IEA forecast sees renewable power as a cost-competitive option in an increasing number of cases, but facing growing risks to deployment over the medium term.
The expansion of renewable energy will slow over the next five years unless policy uncertainty is diminished, the International Energy Agency (IEA) has said in its third annual Medium-Term Renewable Energy Market Report.
According to the report, power generation from renewable sources such as wind, solar and hydro grew strongly in 2013, reaching almost 22% of global generation, and was on par with electricity from gas, whose generation remained relatively stable.
Global renewable generation is seen rising by 45% and making up nearly 26% of global electricity generation by 2020.
Yet annual growth in new renewable power is seen slowing and stabilising after 2014, putting renewables at risk of falling short of the absolute generation levels needed to meet global climate change objectives.
Non-OECD markets, spurred by diversification needs in many countries and increasing air quality concerns in China, in particular, comprise almost 70% of the growth.
IEA said renewables are seen as the largest new source of non-OECD generation through 2020.
Yet, according to IEA, they meet only 35% of fast-growing electricity needs there, illustrating the still-large role of fossil fuels and the potential for further renewable growth.
Renewables account for 80% of new power generation in the OECD, but with more limited upside due to sluggish demand and growing policy risks in key markets.
“Renewables are a necessary part of energy security.
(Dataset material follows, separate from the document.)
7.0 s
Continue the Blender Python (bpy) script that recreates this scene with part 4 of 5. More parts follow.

However, just when they are becoming a cost-competitive option in an increasing number of cases, policy and regulatory uncertainty is rising in some key markets. This stems from concerns about the costs of deploying renewables,” said IEA executive director Maria van der Hoeven.
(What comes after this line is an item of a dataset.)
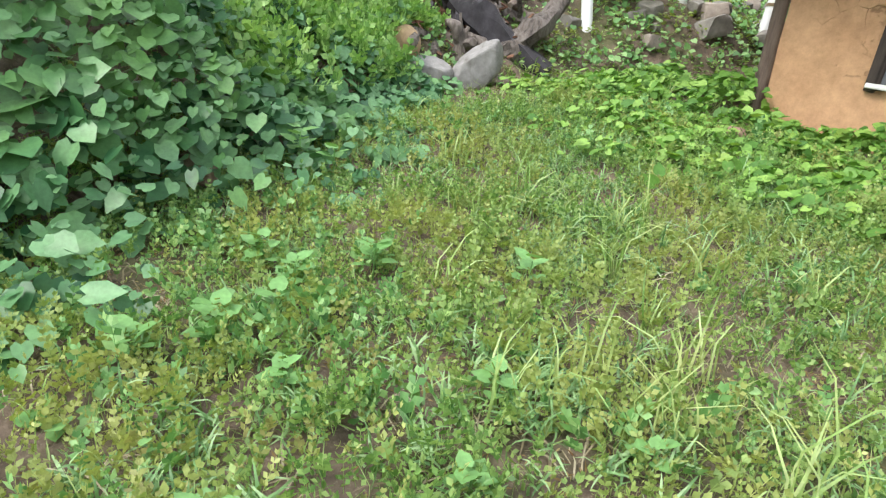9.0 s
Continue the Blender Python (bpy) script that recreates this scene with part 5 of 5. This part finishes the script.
def shade_side(x, y):
    """Green towards the vine bank, yellow towards the house's right end."""
    return smooth(-4.2, -6.6, x + 0.9 * field(x, y, 1.3, 1.5))


sprigs("low_weeds", 58000, lambda x, y: np.clip(cover(x, y) * (0.45 + 0.55 * shade_side(x, y) + 0.45 * field(x, y, 2.1, 1.3)), 0.02, 1) * near(x, y), 0.092, SPRIG, M["weed"], "low green weeds carpeting the yard in mats")
sprigs("yellow_weeds", 43000, lambda x, y: np.clip(cover(x, y) * (0.95 - 0.75 * shade_side(x, y) - 0.45 * field(x, y, 2.1, 1.3)), 0.02, 1) * near(x, y), 0.085, SPRIG, M["weed_yellow"], "yellowing low weeds between the path and the house")
sprigs("clover_weeds", 18000, lambda x, y: np.clip(cover(x, y) * (0.1 + 0.55 * field(x, y, 1.7, 4.0) + 0.5 * smooth(-6.8, -7.8, x) * smooth(0.7, -0.3, y)), 0, 1) * near(x, y), 0.115, BUSHY, M["weed_dark"], "broader dark green weeds in clumps", 0.7, 0.06)
leaflets("sparse_weeds", 26000, lambda x, y: np.where((y < -2.0) | (x > 1.2) | (x < -10.1), 0.5, 0.0) * np.clip(cover(x, y), 0, 1), 6, 0.04, 0.07, M["weed"], "rough weeds in the far parts of the yard", SLIM, 0.35, 0.5)
leaflets("dry_weeds", 72000, lambda x, y: np.clip(0.95 - cover(x, y) * 0.8 + 0.2 * field(x, y, 3, 2) + 0.15 * smooth(-6.0, -4.0, x) * (y < 2), 0, 0.85) * (y < 3.5) * near(x, y), 5, 0.026, 0.03, M["weed_dry"], "reddish dried weed stems and litter on bare soil", LANCE, 0.1)
leaflets("broadleaf_weeds", 1500, lambda x, y: cover(x, y) * near(x, y), 5, 0.045, 0.09, M["weed_dark"], "scattered broad-leaved weeds", HEART, 0.2, 0.3)
# crumbs of soil and small gravel on the bare places
x, y = sow(30000, lambda x, y: np.clip(1.05 - 1.1 * cover(x, y), 0.03, 1) * (y < 3.6) * near(x, y))
n = len(x)
CRUMB = ([(-0.5, -0.4, -0.2), (0.5, -0.5, -0.2), (0.45, 0.5, -0.2), (-0.5, 0.4, -0.2), (-0.3, -0.2, 0.35), (0.25, -0.3, 0.4), (0.3, 0.3, 0.3), (-0.25, 0.25, 0.45)],
         [(0, 1, 5, 4), (1, 2, 6, 5), (2, 3, 7, 6), (3, 0, 4, 7), (4, 5, 6, 7)])
many("soil_crumbs", *CRUMB, np.stack([x, y, ground_z(x, y) + 0.003], 1), turned(n, 0.0, None, 0.4), 0.004 + 0.016 * rng.uniform(0, 1, n) ** 4, M["crumb"], "soil crumbs and small gravel on bare earth", "gravel")


# single broad-leaved weeds that stand out of the mat
def heart_leaf(ln):
    bm = bmesh.new()
    vs = [bm.verts.new(Vector(v) * ln) for v in HEART[0]]
    for f in HEART[1]:
        bm.faces.new([vs[k] for k in f])
    return bm


def rosette(x, y, leaves, size, high, mat, label):
    z = float(ground_z(x, y))
    t = thing("broadleaf_plant", label, "weed", "broad-leaved weeds in the yard", at=(x, y, z))
    turn = rnd.uniform(0, 360)
    for k in range(leaves):
        up = 0.25 + 0.75 * k / (leaves - 1)
        yaw = turn + 137.5 * k
        r = size * 0.5 * (1.15 - 0.7 * up)
        lf = part("leaf", heart_leaf(size * rnd.uniform(0.75, 1.1)), mat, t)
        lf.matrix_basis = pose(r * math.cos(radians(yaw)), r * math.sin(radians(yaw)), 0.02 + high * up, rnd.uniform(-12, 12), -8 - 16 * up + rnd.uniform(-8, 8), yaw)
    part("stem", tubed([(0, 0, 0), (0.01, 0, high)], [0.004, 0.003], 5), M["weed_dark"], t)


for x, y, leaves, size, high in ((-7.97, -0.52, 9, 0.075, 0.13), (-8.1, 0.1, 8, 0.07, 0.14), (-7.62, -0.44, 7, 0.06, 0.1), (-7.3, 0.07, 7, 0.065, 0.1), (-6.88, 0.22, 6, 0.055, 0.09), (-7.05, -0.22, 6, 0.06, 0.09),
                                 (-7.75, 0.6, 8, 0.07, 0.15), (-7.99, -0.76, 7, 0.075, 0.1), (-6.46, 0.98, 6, 0.06, 0.12), (-6.76, -0.14, 5, 0.05, 0.08), (-8.37, -0.25, 9, 0.07, 0.14), (-8.15, -0.2, 9, 0.07, 0.12),
                                 (-8.16, 0.15, 8, 0.07, 0.12), (-8.0, -0.33, 8, 0.07, 0.1), (-9.3, 0.28, 14, 0.085, 0.26), (-9.12, 0.4, 10, 0.075, 0.2), (-3.3, 2.74, 12, 0.05, 0.32), (-4.3, 0.6, 7, 0.05, 0.07), (-2.73, 1.87, 7, 0.05, 0.06),
                                 (-7.25, -0.75, 8, 0.07, 0.08), (-6.2, -0.7, 6, 0.055, 0.08), (-5.0, 0.95, 6, 0.05, 0.06), (-4.7, 0.35, 6, 0.05, 0.07), (-2.5, 1.3, 7, 0.045, 0.06), (-1.9, 1.5, 7, 0.045, 0.06), (-0.75, 2.05, 8, 0.05, 0.1), (-1.75, 2.3, 6, 0.04, 0.06)):
    rosette(x, y, leaves, size, high, M["weed_dark"], "broad-leaved green weed standing in the yard")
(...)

“Governments must distinguish more clearly between the past, present and future, as costs are falling over time,” she added. “Many renewables no longer need high incentive levels. Rather, given their capital-intensive nature, renewables require a market context that assures a reasonable and predictable return for investors. This calls for a serious reflection on market design needed to achieve a more sustainable world energy mix.”
The report noted that policy and market risks threaten to slow deployment momentum. For example, in many non-OECD markets including China, constraints include non-economic barriers, an absence of needed grid integration measures, and the cost and availability of financing.
In the European Union (EU), uncertainties remain over the precise nature of the post-2020 renewable policy framework and the build-out of a pan-European grid to facilitate the integration of variable renewables.
For the first time, the annual report provides a renewable power investment outlook. Through 2020, investment in new renewable power capacity is seen averaging over USD 230 billion annually.
That is lower than the around USD 250 billion invested in 2013. The decline is due to expectations that both unit investment costs for some technologies will fall and that global capacity growth will slow.
With decreasing costs, competitive opportunities are expanding for some renewables under some country-specific conditions and policy frameworks.
The roles of biofuels for transport and renewable heat are also increasing, though at slower rates than renewable electricity.
The annual report highlights the potential energy security implications of energy use for heat, which accounts for more than half of world final energy consumption and is dominated by fossil fuels. Although modern renewable energy sources are expected to grow by almost 25% to 2020, their share in energy use for heat rises to only 9%, up from 8% in 2013.
The Medium-Term Renewable Energy Market Report is part of a series of annual reports the IEA devotes to each of the main primary energy sources: oil, gas, coal, renewable energy and – as of last year – energy efficiency.